China is presented as a relative winner from the US-Israeli war with Iran, benefiting from ample oil stockpiles, diversified gas supply, and a weaker U.S. military posture. The article says disruptions in the Strait of Hormuz are boosting demand for China’s clean-tech exports and exposing U.S. dependence on Chinese critical minerals, while also increasing incentives for Beijing to seek a negotiated end to the conflict. Risks remain if the war drags on and curtails China’s oil imports from Iran or slows Asian and European demand for Chinese exports.

Analysis

The market implication is not “China is insulated,” but that this shock is asymmetrically negative for the US security premium and for energy transport chokepoints while being only modestly negative for China’s growth mix. The bigger second-order beneficiary is the electrification stack: sustained shipping risk and higher embedded insurance/transport costs should widen the relative economics of grid, storage, copper, power electronics, and domestic EV demand versus hydrocarbons. That means the trade is less about spot crude and more about capex rotation toward assets that monetize resilience and de-risked supply chains. The overlooked loser is not just Gulf exporters; it is any Asia-facing manufacturer reliant on stable freight, LNG, or dollar liquidity. If the conflict drags beyond a few weeks, the pressure transmits into Chinese export margins through slower Europe/Asia end-demand and higher input volatility, which can offset some of the near-term energy benefits. In that regime, China’s “winner” status becomes a relative call versus a weaker Middle East and a distracted US, not an absolute macro positive. The key catalyst is duration. A short conflict reinforces Beijing’s narrative and keeps risk assets contained; a 1-3 month disruption starts to bite China through trade demand and logistics, while simultaneously forcing more visible US stockpile trade-offs in Indo-Pacific defense. The tail risk is a sharp escalation around Hormuz or Taiwan signaling: markets are underpricing how quickly military logistics constraints can spill into semiconductor, shipping, and defense procurement cycles over the next 6-18 months. Consensus is probably overestimating how quickly China can convert US distraction into strategic gains.
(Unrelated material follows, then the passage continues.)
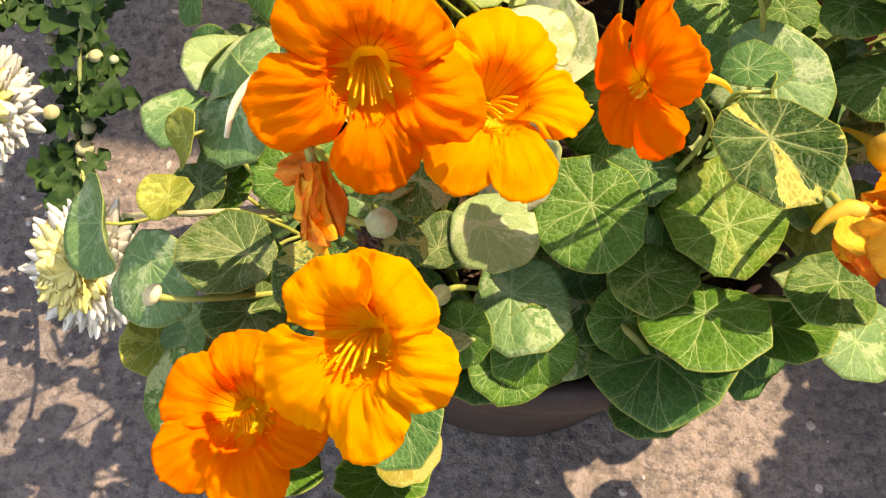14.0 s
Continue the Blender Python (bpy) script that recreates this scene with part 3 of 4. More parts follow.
def flower(root, at, facing, up, R, tint, spur=None, angles=ANGLES, scale=(1, 1, 1, 1, 1), ruffle=1.0, calyx=CALYX, stalk=True, narrow=1.0, cup=0.0, core=0.20, widths=(1, 1, 1, 1, 1)):
    """A nasturtium bloom: two lined upper petals, three clawed lower ones, throat, stamens, calyx with its spur, stalk."""
    count[0] += 1
    rnd = random.Random(count[0] * 11 + 5)
    m = Matrix.Translation(Vector(at) - root.location) @ basis(facing, up)
    wm = Matrix.Translation(root.location) @ m
    ob = new("flower")
    ob.parent, ob.matrix_basis = root, m
    ring = sorted(range(5), key=lambda q: angles[q] % 360)
    for k, (a, sc) in enumerate(zip(angles, scale)):
        here = ring.index(k)
        gaps = ((angles[ring[(here + 1) % 5]] - a) % 360 + (a - angles[ring[here - 1]]) % 360) / 4
        wide_deg = min(58, max(36, gaps + (8 if k < 2 else 1)))
        pm = part("petal", petal_mesh(R, 1.02 * R * sc, radians(a), k < 2, rnd, tint, ruffle, narrow * widths[k], wide_deg, cup, core), ob)
        pm.location = (0, 0, (0.0008, 0.0004, -0.0002, 0.0000, -0.0004)[k])
    # fringe on the claws of the lower petals
    hairs = []
    for a in angles[2:]:
        for q in range(9):
            b = radians(a + rnd.uniform(-20, 20))
            d = Vector((-math.sin(b), math.cos(b), 0))
            p = d * R * rnd.uniform(0.34, 0.43) + Vector((0, 0, -0.10 * R))
            lean = Vector((rnd.uniform(-1, 1) * 0.03, rnd.uniform(-1, 1) * 0.03, 0))
            hairs.append(tube([p, p + (Vector((0, 0, 0.065)) + lean - d * 0.015) * R, p + (Vector((0, 0, 0.105)) + lean * 1.6 - d * 0.04) * R], (0.00022, 0.00010), 4, 2))
    part("fringe", mesh_of("fringe", *join(hairs), STAMEN), ob)
    # funnel of the throat
    verts, faces, n = [], [], 24
    prof = [(0.42, -0.15), (0.38, -0.20), (0.32, -0.31), (0.25, -0.44), (0.15, -0.56), (0.02, -0.61)]
    for rr, z in prof:
        for j in range(n):
            a = 2 * math.pi * j / n
            k = 1 + 0.05 * math.sin(5 * a)
            verts.append((rr * R * k * math.cos(a), rr * R * k * math.sin(a) + 0.02 * R, z * R))
    for i in range(len(prof) - 1):
        for j in range(n):
            q = (j + 1) % n
            faces.append((i * n + j, (i + 1) * n + j, (i + 1) * n + q, i * n + q))
    k = len(verts)
    verts += [(x * 1.05, y * 1.05, z - 0.0005) for x, y, z in verts]
    faces += [tuple(v + k for v in reversed(f)) for f in faces]
    part("throat", mesh_of("throat", verts, faces, THROAT), ob)
    for q in range(8):
        u = -1 + q / 3.5
        e = Vector((u * 0.19 * R + rnd.uniform(-0.03, 0.03) * R, (-0.06 - 0.18 * (1 - u * u)) * R, rnd.uniform(-0.16, 0.06) * R))
        b = Vector((u * 0.07 * R, 0.05 * R, -0.54 * R))
        part("stamen", mesh_of("stamen", *tube([b, (b + e) / 2 + Vector((0, 0.05 * R, 0.05 * R)), e], (0.00085, 0.00042), 6, 3), STAMEN), ob)
        v, f = blob(0.00055, 0.8, 0.8, 1.4, 0.2, q, 4, 6)
        part("anther", mesh_of("anther", [Vector(p) + e for p in v], f, ANTHER), ob)
    # calyx: a cone of five sepals that holds the petals and runs out into the spur
    verts, faces = [], []
    n, prof = 30, [(0.05, -0.80), (0.15, -0.75), (0.25, -0.65), (0.33, -0.49), (0.39, -0.32), (0.43, -0.22), (0.45, -0.17)]
    for i, (rr, z) in enumerate(prof):
        for j in range(n):
            a = 2 * math.pi * j / n
            t = abs(((j % 6) - 2.5) / 3)
            zz = z + (0.10 * (1 - t) - 0.10 * t) * (i / 6) ** 3
            k = rr * (1 + 0.06 * (1 - t))
            verts.append((k * R * math.cos(a), k * R * math.sin(a), zz * R))
    for i in range(len(prof) - 1):
        for j in range(n):
            q = (j + 1) % n
            faces.append((i * n + j, i * n + q, (i + 1) * n + q, (i + 1) * n + j))
    faces.append(tuple(range(n - 1, -1, -1)))
    part("calyx", mesh_of("calyx", verts, faces, CALYX), ob)
    if spur is None:
        sp = [wm @ Vector(q) for q in ((0, 0.02 * R, -0.66 * R), (0, 0.10 * R, -0.98 * R), (0, 0.14 * R, -1.32 * R), (0, 0.06 * R, -1.55 * R))]
        line_part("spur", sp, (0.17 * R, 0.09 * R, 0.05 * R, 0.03 * R, 0.02 * R), calyx, ob, wm)
    elif spur:
        line_part("spur", spur, (0.17 * R, 0.10 * R, 0.055 * R, 0.04 * R, 0.025 * R), calyx, ob, wm)
    if stalk:
        back = wm @ Vector((0, -0.05 * R, -0.80 * R))
        way = stalk_way(back, Vector(facing) * 0.6 + Vector((0, 0, 0.8)), root.location, rnd, 0.8, 0.050, True)
        line_part("pedicel", way, (0.0011, 0.0011, 0.0013, 0.0015), PETIOLE, ob, wm)
    return ob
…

Xi’s caution means the regime may optimize for optionality, not aggression, so the more investable angle is that China leans harder into domestic energy transition, dual-use supply chain control, and selective coercive pressure short of war. That is supportive for Chinese clean-tech leaders and for non-Chinese defense names, while being bearish for global cyclicals exposed to trade slowdown and shipping disruption.